COLLECTED MATERIAL:
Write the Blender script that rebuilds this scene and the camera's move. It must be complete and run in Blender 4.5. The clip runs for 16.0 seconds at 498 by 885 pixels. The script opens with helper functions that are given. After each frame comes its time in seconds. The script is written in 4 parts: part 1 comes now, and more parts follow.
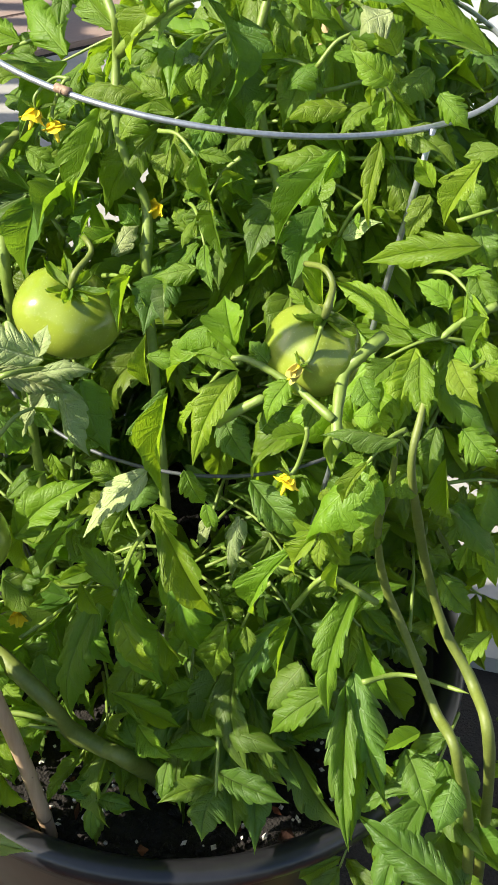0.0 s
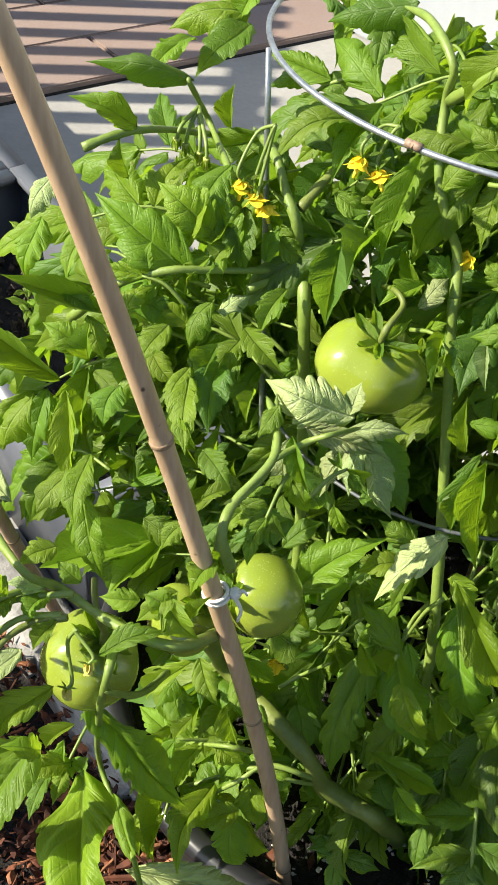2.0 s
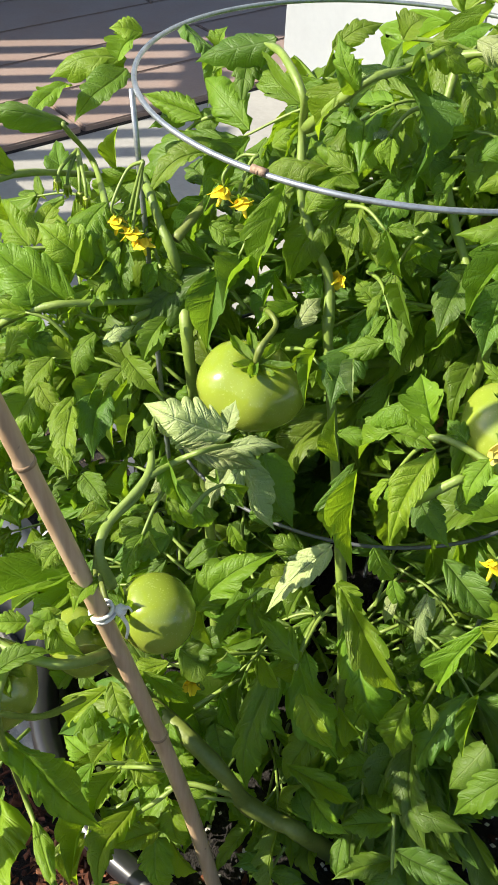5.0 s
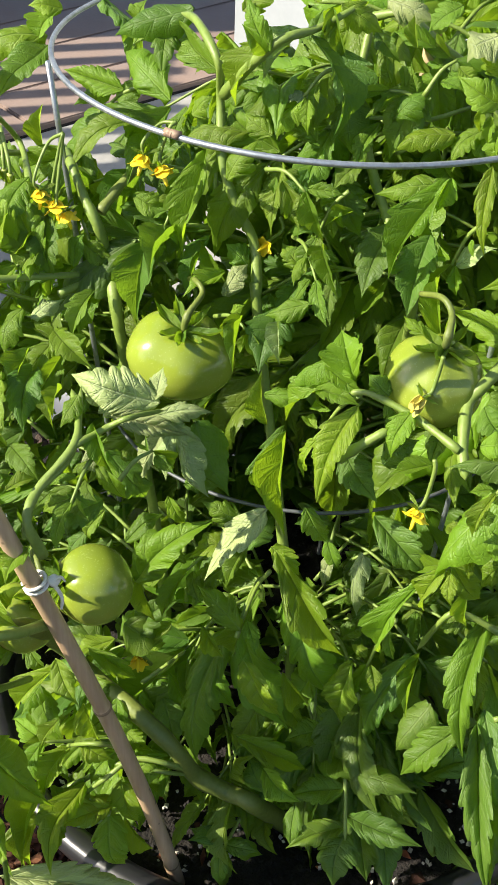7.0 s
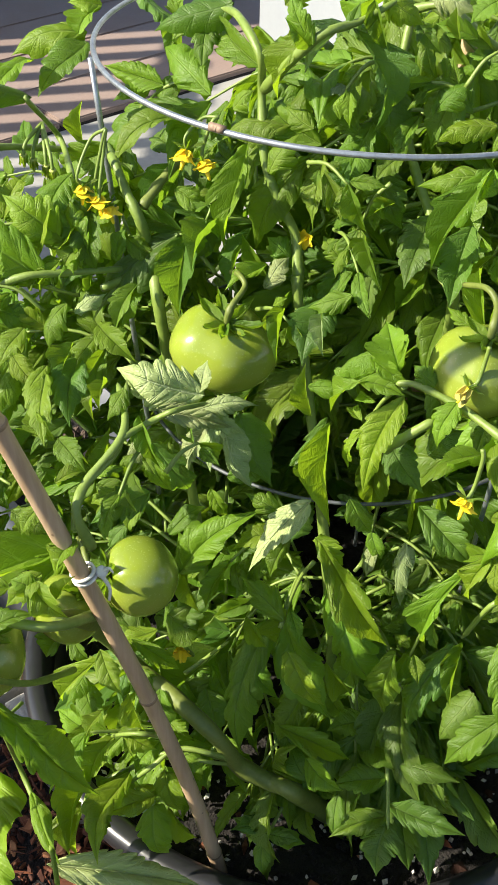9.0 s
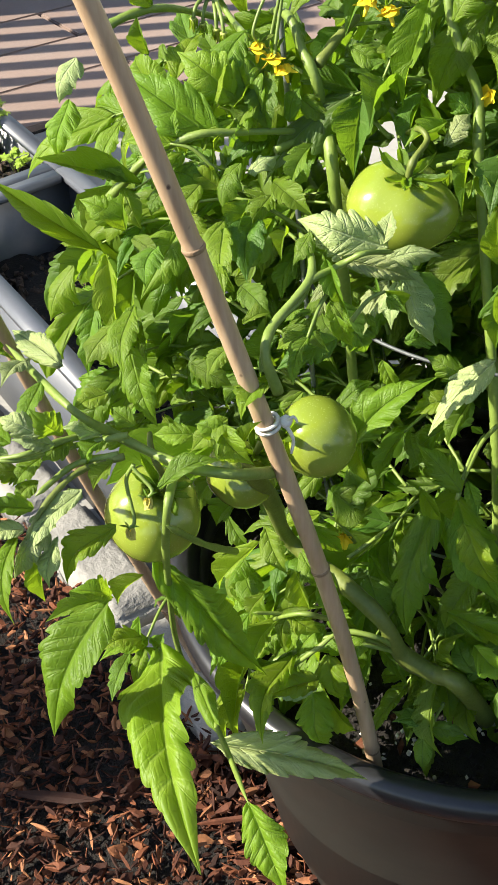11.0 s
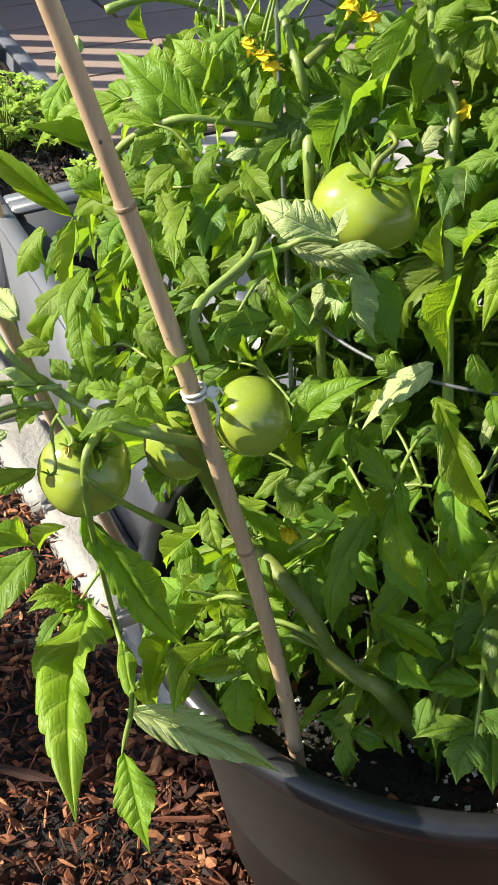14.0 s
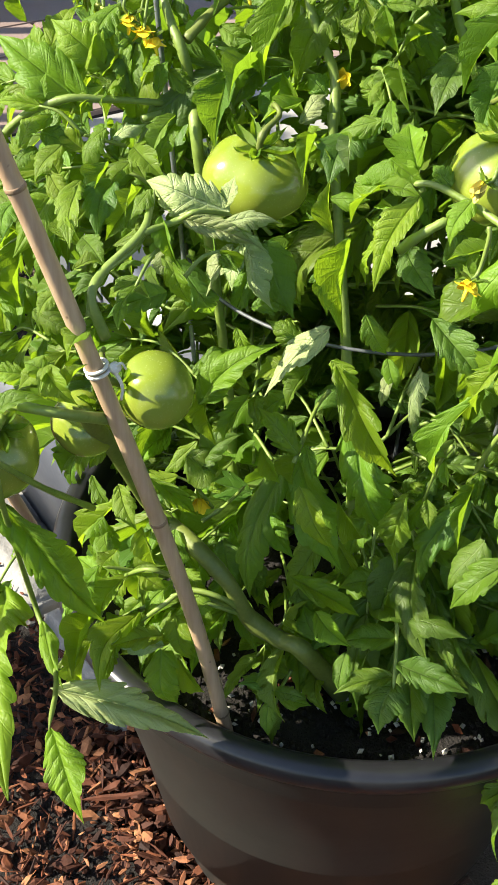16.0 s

SHORT TASK: Reproduce the listing above exactly, excluding all pictures.

OUTPUT FOR THIS EXERCISE:
Write the Blender script that rebuilds this scene and the camera's move. It must be complete and run in Blender 4.5. The clip runs for 16.0 seconds at 498 by 885 pixels. The script opens with helper functions that are given. After each frame comes its time in seconds. The script is written in 4 parts: part 1 comes now, and more parts follow.
0.0 s
2.0 s
5.0 s
7.0 s
9.0 s
11.0 s
14.0 s
16.0 s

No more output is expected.